Mafia e pizzo all'Arenella: arrivano due condanne, assolto il fratello del boss Gaetano Scotto

Gli imputati erano stati arrestati nel blitz "White Shark" della Dia, a febbraio dell'anno scorso. Il giudice ha inflitto 8 anni a Paolo Galioto, che si sarebbe occupato delle estorsioni, e 2 anni e 8 mesi a Vito Barbera, accusato di favoreggiamento aggravato. Scagionato invece Pietro Scotto

Nonostante il suo cognome sia strettamente legato alla cosca dell'Arenella, non sarebbe stato lui a gestirla: Pietro Scotto, uno dei fratelli del boss Gaetano Scotto, è stato infatti assolto dal gup Rosario Di Gioia, che lo ha processato con il rito abbreviato. Contestualmente, però, il giudice ha inflitto anche due condanne: 8 anni di reclusione a Paolo Galioto, che si sarebbe occupato di riscuotere il pizzo nel quartiere, e 2 anni e 8 mesi a Vito Barbera, accusato di favoreggiamento aggravato.

I tre imputati - Scotto è difeso dagli avvocati Rosalba Di Gregorio ed Alessandro Samatov, Barbera da Michele Rubino - erano stati arrestati con il blitz della Dia "White Shark", messo a segno a febbraio dell'anno scorso. In manette era finito nuovamente proprio Gaetano Scotto, ma pure l'altro fratello Francesco Paolo e Giuseppe Costa, fratello di Rosaria Costa, la vedova dell'agente della scorta di Giovanni Falcone, Vito Schifani. Questi ultimi tre imputati hanno scelto il dibattimento e sono stati rinviati a giudizio.

L'inchiesta era stata coordinata dal procuratore aggiunto Salvatore De Luca e dai sostituti Amelia Luise e Giorgia Righi.
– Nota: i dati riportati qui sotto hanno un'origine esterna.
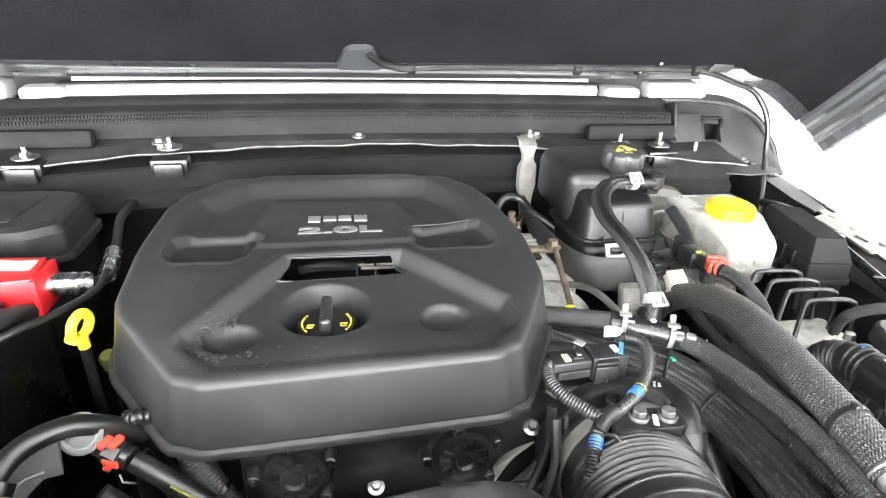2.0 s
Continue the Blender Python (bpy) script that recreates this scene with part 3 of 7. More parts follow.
def end_cap(s):
    ob = thing("cowl_end_cap", (s * 0.62, 0.97, 1.1), "grey moulded plastic cowl end piece with a square hole", "cowl end cap", "cowl end caps")
    bm = bmesh.new()
    rows = []
    for i in range(23):
        x = 0.518 + i * 0.0108
        u = (x - 0.518) / 0.2376
        top = 1.232 - 0.288 * max(0, u - 0.35) ** 2.7
        low = 1.166 - 0.055 * u ** 2
        yb = 1.012 - 0.015 * u
        row = []
        for j in range(9):
            v = j / 8
            z = low + (top - low) * v
            y = 0.955 + 0.03 * u * 0.3 + (yb - 0.955) * (v ** 1.2) - 0.006 * math.sin(math.pi * v)
            row.append(bm.verts.new((s * x, y, z)))
        row.append(bm.verts.new((s * x, yb + 0.02, top - 0.004)))
        rows.append(row)
    hx0, hx1 = 6, 9
    for i in range(22):
        for j in range(9):
            if hx0 <= i < hx1 and 2 <= j < 5:
                continue
            bm.faces.new((rows[i][j], rows[i + 1][j], rows[i + 1][j + 1], rows[i][j + 1]))
    bmesh.ops.recalc_face_normals(bm, faces=bm.faces)
    bmesh.ops.solidify(bm, geom=bm.faces[:], thickness=0.004)
    part("moulding", bm, M_ENDCAP, ob)
    part("cap_step", box((s * 0.549, 0.9745, 1.197), (0.056, 0.014, 0.052), 0.006, rx=-25), M_ENDCAP, ob)
    part("hole_frame", merge(box((s * 0.599, 0.978, 1.1755), (0.044, 0.012, 0.006), 0.001), box((s * 0.599, 0.990, 1.211), (0.044, 0.012, 0.006), 0.001), box((s * 0.581, 0.984, 1.193), (0.006, 0.014, 0.036), 0.001), box((s * 0.618, 0.984, 1.193), (0.006, 0.014, 0.036), 0.001)), M_COWL, ob)
    part("pocket", box((s * 0.6, 1.014, 1.193), (0.076, 0.008, 0.062), 0.001), M_DARK, ob, "dark pocket behind the hole")
    part("lip", tube([(s * x, y, z) for x, y, z in ((0.518, 1.016, 1.236), (0.59, 1.012, 1.235), (0.65, 1.006, 1.227), (0.70, 1.000, 1.203), (0.735, 0.995, 1.165), (0.756, 0.99, 1.128))], 0.0045, 8), M_RUBBER, ob)
    # Black tube stands in for the shade in the gap behind the lip.
    part("gap_shadow", tube([(s * x, y, z) for x, y, z in ((0.60, 1.03, 1.238), (0.65, 1.024, 1.232), (0.705, 1.016, 1.206), (0.742, 1.008, 1.165), (0.762, 1.0, 1.12))], 0.010, 8), M_DARK, ob, "black strip put in as the shadow in the gap behind the lip")
    part("foot_tab", box((s * 0.685, 0.955, 1.128), (0.11, 0.03, 0.004), 0.001, ry=s * 16), M_COWL, ob)
    return ob


for s in (1, -1):
    end_cap(s)
    bolt((s * 0.662, 0.962, 1.142), 0.007, 0.006, washer=1.8, label="zinc-plated bolt at the cowl corner", group="cowl bolts")
    solo("flange_tab", plate([(s * 0.57, 0.925), (s * 0.69, 0.945), (s * 0.70, 0.90), (s * 0.63, 0.89), (s * 0.585, 0.905)], [], 1.142, 0.002), M_GREYCAP, "dull stained metal tab at the corner of the bay", "bracket")

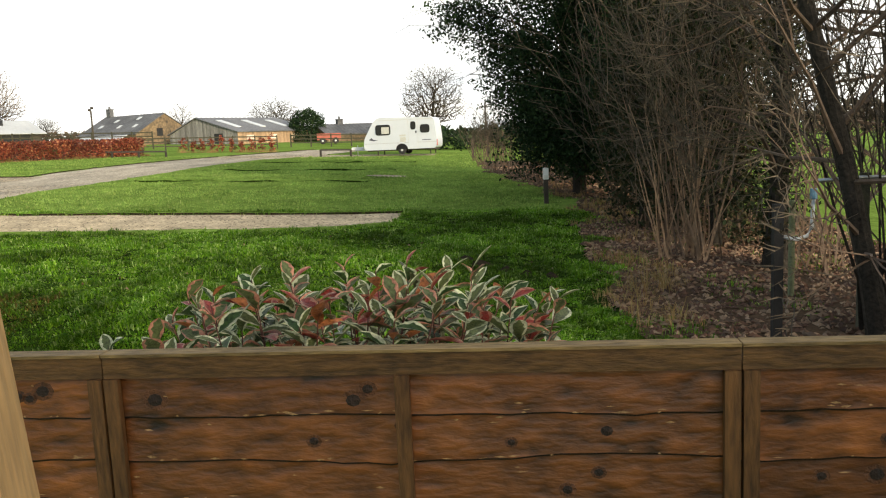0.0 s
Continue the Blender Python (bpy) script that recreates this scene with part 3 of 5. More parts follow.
def dome_bush(x, y, h, w):
    """A clipped, rounded evergreen: a leafy shell that reaches the ground, with slight bulges."""
    rnd = random.Random(5)
    t = thing("holly_bush", x, y, gz(x, y), 0, "rounded dark evergreen bush beside the farm", "bush")
    tr, cr = Build(), Build()
    for k in range(7):
        a = k * 0.9
        tr.tube([(0.2 * math.cos(a), 0.2 * math.sin(a), -0.1), (w * 0.3 * math.cos(a), w * 0.3 * math.sin(a), h * 0.6)], [0.10, 0.03], 5)
    for _ in range(9000):
        d = Vector((rnd.gauss(0, 1), rnd.gauss(0, 1), abs(rnd.gauss(0, 1)))).normalized()
        k = (0.93 + 0.10 * noise.noise(d * 3.0)) * rnd.uniform(0.72, 1.0)
        leaf_cloud(cr, (d.x * w * 0.5 * k, d.y * w * 0.5 * k, d.z * h * k), (0.12, 0.12, 0.10), 1, 0.26, rnd)
    part("trunk", tr, M_BARK, t)
    part("crown", cr, M_HOLLY, t)


for x, y, h, w, s in ((-106, 40.0, 10.0, 9.0, 1), (-104, 36.0, 8.0, 7, 2), (-112, 26.5, 9.5, 10, 3), (-113, 21, 11.0, 11, 4), (-112, 14, 12.5, 10, 9), (-118, 31, 8.5, 9, 31), (-111, 8, 15, 10, 33), (-116, 17, 13, 9, 35)):
    evergreen("holly_tree", x, y, h, w, 6500, 0.27, "dark glossy evergreen tree at the site edge", M_HOLLY, s)
dome_bush(-28.6, 107.6, 4.7, 6.4)


def conifer(x, y, h, w, seed):
    rnd = random.Random(seed)
    t = thing("conifer", x, y, gz(x, y), 0, "slender dark green conifer", "tree", "conifers by the oaks")
    tr, cr = Build(), Build()
    tr.tube([(0, 0, -0.2), (0, 0, h)], [h * 0.018, 0.02], 6)
    for k in range(78):
        s = 0.10 + 0.89 * k / 78
        az = k * 2.4 + rnd.uniform(-0.5, 0.5)
        rr = w * 0.5 * (1 - s) ** 0.8 * rnd.choice((0.45, 0.7, 0.9, 1.1, 1.25)) + 0.15
        tip = Vector((math.cos(az) * rr, math.sin(az) * rr, h * s + 0.10 * rr))
        sag = Vector((0, 0, h * s)).lerp(tip, 0.55) - Vector((0, 0, 0.16 * rr))
        tr.tube([(0, 0, h * s), sag, tip], [0.05, 0.03, 0.01], 3)
        for q in range(34):
            f = 0.25 + 0.78 * rnd.random()
            at = Vector((0, 0, h * s)).lerp(sag, f * 2) if f < 0.5 else sag.lerp(tip, f * 2 - 1)
            leaf_cloud(cr, at, (0.32, 0.32, 0.24), 2, 0.36, rnd, droop=0.9)
    part("trunk", tr, M_BARK, t)
    part("crown", cr, M_CONIFER, t)


conifer(-99.9, 84, 12.6, 11.5, 1)
conifer(-95.4, 83.5, 11.2, 11.0, 2)
conifer(-106.5, 80.5, 6.0, 5.4, 3)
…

Era emerso, per esempio, che neppure il santo patrono della borgata, sant'Antonio, avrebbe potuto passare in processione se non fosse stato presente il boss Gaetano Scotto: la "vara", come avevano documentato gli investigatori, era stata infatti sistemata su una barca sulla quale sarebbero saliti Scotto e la fidanzata. Secondo l'accusa il boss, appena tornato libero, a gennaio del 2016, avrebbe ripreso il controllo del clan dell'Arenella.

Durante la sua detenzione, invece - sempre secondo la ricostruzione dell'accusa - la gestione della famiglia mafiosa sarebbe stata affidata ai suoi fratelli e con esiti non graditi a Scotto, al quale sarebbe stato dilapidato un patrimonio. Al suo ritorno in libertà, tutti nel quartiere si sarebbero rivolti a lui per risolvere anche la più futile delle questioni: "Tutti sono contenti perché io vengo nel giusto", diceva Scotto.

Mentre Galioto, per la Procura, si sarebbe occupato delle estorsioni, Barbera avrebbe organizzato summit e fornito notizie importanti per evitare al boss altri guai con le forze dell'ordine.